Dear Loser: I Read 'Think and Grow Rich' and I'm Still Poor

Dear Loser,

I read Think and Grow Rich three times. I did all the exercises. I joined a mastermind group. My bank account has not changed. What am I doing wrong? — Thought, Didn't Grow in Tucson


Dear Thought,

Nothing. You're doing nothing wrong. The book is doing something wrong, which is promising that a specific mental attitude will produce specific financial results. Think and Grow Rich was published in 1937 and has sold over 100 million copies, which means the main beneficiary of the "think and grow rich" philosophy is the estate of Napoleon Hill, which has grown very rich indeed from people thinking they'll grow rich.

The mastermind group is a nice idea. Surrounding yourself with motivated people can be useful. But a mastermind group where everyone is reading the same book and doing the same exercises is just a book club with higher expectations. If the other people in your mastermind group have also read the book three times and are also not rich, that's data. Use it.

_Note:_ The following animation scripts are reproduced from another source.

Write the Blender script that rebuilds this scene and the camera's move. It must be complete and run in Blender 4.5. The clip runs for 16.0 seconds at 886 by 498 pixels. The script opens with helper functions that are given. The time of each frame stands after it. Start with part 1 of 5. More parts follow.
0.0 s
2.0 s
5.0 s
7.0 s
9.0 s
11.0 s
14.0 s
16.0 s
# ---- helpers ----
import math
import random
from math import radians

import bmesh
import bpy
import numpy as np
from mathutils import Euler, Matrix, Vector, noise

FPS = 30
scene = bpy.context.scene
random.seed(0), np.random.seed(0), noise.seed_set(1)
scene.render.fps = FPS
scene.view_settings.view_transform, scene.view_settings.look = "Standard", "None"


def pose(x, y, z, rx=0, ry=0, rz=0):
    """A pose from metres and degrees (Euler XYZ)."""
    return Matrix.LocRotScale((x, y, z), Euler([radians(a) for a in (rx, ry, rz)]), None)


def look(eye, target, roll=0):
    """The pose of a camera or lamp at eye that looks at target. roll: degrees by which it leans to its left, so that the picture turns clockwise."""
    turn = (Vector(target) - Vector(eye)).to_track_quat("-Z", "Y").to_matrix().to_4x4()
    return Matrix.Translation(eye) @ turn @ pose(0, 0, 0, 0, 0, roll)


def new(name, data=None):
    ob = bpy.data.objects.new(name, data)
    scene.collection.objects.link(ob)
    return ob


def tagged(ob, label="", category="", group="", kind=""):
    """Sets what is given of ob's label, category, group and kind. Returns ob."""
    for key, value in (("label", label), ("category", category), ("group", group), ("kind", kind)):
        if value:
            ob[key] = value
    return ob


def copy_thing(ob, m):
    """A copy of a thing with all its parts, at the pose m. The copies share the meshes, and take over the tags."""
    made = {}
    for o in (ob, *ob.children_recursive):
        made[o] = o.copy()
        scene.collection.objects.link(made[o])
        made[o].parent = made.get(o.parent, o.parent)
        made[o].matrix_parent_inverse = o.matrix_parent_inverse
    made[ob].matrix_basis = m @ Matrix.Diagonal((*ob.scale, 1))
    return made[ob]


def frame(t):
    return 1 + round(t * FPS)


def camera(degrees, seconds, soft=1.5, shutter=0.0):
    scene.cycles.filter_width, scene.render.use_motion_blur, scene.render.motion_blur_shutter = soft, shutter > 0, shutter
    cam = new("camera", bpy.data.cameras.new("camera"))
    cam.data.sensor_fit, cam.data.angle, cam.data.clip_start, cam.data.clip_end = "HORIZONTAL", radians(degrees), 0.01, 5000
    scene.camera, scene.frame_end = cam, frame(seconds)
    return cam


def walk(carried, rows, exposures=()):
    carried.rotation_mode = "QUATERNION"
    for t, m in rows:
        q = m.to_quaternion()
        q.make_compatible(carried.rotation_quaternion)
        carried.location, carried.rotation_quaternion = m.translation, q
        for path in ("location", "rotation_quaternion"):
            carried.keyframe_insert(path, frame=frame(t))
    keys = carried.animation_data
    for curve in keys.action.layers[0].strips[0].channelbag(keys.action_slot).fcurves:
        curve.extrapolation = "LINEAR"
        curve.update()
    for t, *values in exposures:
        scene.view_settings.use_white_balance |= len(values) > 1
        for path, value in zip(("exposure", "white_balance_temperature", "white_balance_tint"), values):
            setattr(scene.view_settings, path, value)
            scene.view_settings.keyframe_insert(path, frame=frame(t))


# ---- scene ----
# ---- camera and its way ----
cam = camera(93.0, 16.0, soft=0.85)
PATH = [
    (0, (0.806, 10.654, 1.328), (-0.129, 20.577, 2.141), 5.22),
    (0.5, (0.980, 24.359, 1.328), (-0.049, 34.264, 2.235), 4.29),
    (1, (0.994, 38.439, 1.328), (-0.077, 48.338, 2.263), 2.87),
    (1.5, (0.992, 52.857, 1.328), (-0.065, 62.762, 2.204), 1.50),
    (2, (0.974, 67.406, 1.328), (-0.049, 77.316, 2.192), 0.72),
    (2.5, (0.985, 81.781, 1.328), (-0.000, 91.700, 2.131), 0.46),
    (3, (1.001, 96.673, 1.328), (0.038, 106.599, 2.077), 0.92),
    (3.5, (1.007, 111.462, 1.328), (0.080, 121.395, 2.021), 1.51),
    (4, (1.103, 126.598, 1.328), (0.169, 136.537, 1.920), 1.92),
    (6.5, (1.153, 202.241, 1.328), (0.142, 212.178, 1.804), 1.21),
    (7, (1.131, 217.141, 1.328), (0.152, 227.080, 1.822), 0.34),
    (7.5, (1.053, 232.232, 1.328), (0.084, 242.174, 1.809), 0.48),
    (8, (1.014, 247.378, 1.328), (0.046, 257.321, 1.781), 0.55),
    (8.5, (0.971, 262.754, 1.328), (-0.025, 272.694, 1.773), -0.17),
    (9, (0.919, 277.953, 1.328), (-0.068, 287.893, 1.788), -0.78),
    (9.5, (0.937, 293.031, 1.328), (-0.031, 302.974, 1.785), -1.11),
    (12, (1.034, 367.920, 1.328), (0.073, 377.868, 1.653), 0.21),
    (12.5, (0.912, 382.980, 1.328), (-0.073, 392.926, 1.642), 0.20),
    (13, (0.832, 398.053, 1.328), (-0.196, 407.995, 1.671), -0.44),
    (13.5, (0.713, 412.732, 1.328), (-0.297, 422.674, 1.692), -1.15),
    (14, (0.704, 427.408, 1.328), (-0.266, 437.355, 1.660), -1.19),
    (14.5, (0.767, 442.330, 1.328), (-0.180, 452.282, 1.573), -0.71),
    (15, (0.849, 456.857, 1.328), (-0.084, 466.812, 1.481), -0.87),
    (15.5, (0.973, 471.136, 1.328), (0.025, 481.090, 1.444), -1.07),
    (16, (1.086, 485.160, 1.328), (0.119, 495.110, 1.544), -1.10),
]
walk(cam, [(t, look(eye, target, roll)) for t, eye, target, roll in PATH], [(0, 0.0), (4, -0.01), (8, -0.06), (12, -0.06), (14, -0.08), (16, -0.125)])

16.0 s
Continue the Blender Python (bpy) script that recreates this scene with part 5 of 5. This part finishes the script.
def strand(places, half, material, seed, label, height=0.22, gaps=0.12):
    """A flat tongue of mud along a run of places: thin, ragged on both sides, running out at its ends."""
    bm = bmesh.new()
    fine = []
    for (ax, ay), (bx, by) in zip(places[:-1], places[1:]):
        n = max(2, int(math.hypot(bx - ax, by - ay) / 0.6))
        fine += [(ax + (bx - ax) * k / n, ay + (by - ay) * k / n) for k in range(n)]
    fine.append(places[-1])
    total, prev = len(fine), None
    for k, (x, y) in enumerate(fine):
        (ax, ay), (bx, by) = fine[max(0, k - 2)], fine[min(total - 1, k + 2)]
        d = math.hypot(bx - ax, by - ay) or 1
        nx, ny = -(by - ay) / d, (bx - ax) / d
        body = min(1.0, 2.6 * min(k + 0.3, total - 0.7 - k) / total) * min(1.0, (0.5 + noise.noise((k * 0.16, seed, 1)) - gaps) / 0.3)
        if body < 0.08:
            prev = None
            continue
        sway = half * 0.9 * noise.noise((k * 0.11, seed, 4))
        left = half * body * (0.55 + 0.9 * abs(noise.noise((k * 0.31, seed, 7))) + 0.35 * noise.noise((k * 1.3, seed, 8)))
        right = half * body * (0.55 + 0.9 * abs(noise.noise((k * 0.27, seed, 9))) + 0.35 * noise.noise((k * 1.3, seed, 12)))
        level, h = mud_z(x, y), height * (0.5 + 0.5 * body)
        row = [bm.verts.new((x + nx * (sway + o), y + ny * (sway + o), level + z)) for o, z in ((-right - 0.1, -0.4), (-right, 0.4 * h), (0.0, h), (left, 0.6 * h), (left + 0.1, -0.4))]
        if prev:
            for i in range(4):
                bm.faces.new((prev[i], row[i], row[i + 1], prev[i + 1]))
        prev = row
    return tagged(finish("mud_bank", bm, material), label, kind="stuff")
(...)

The useful parts of the book — set clear goals, work persistently, learn from setbacks — are common sense dressed in 1930s motivational language. The useless parts — that your thoughts literally attract wealth through some kind of cosmic frequency — are not common sense. They're magical thinking, which is a polite term for "believing in something because it would be nice if it were true."

Close the book. Open a spreadsheet. Look at your income and expenses. That's where the growing rich happens: in the boring gap between what you earn and what you spend. No amount of thinking changes the math.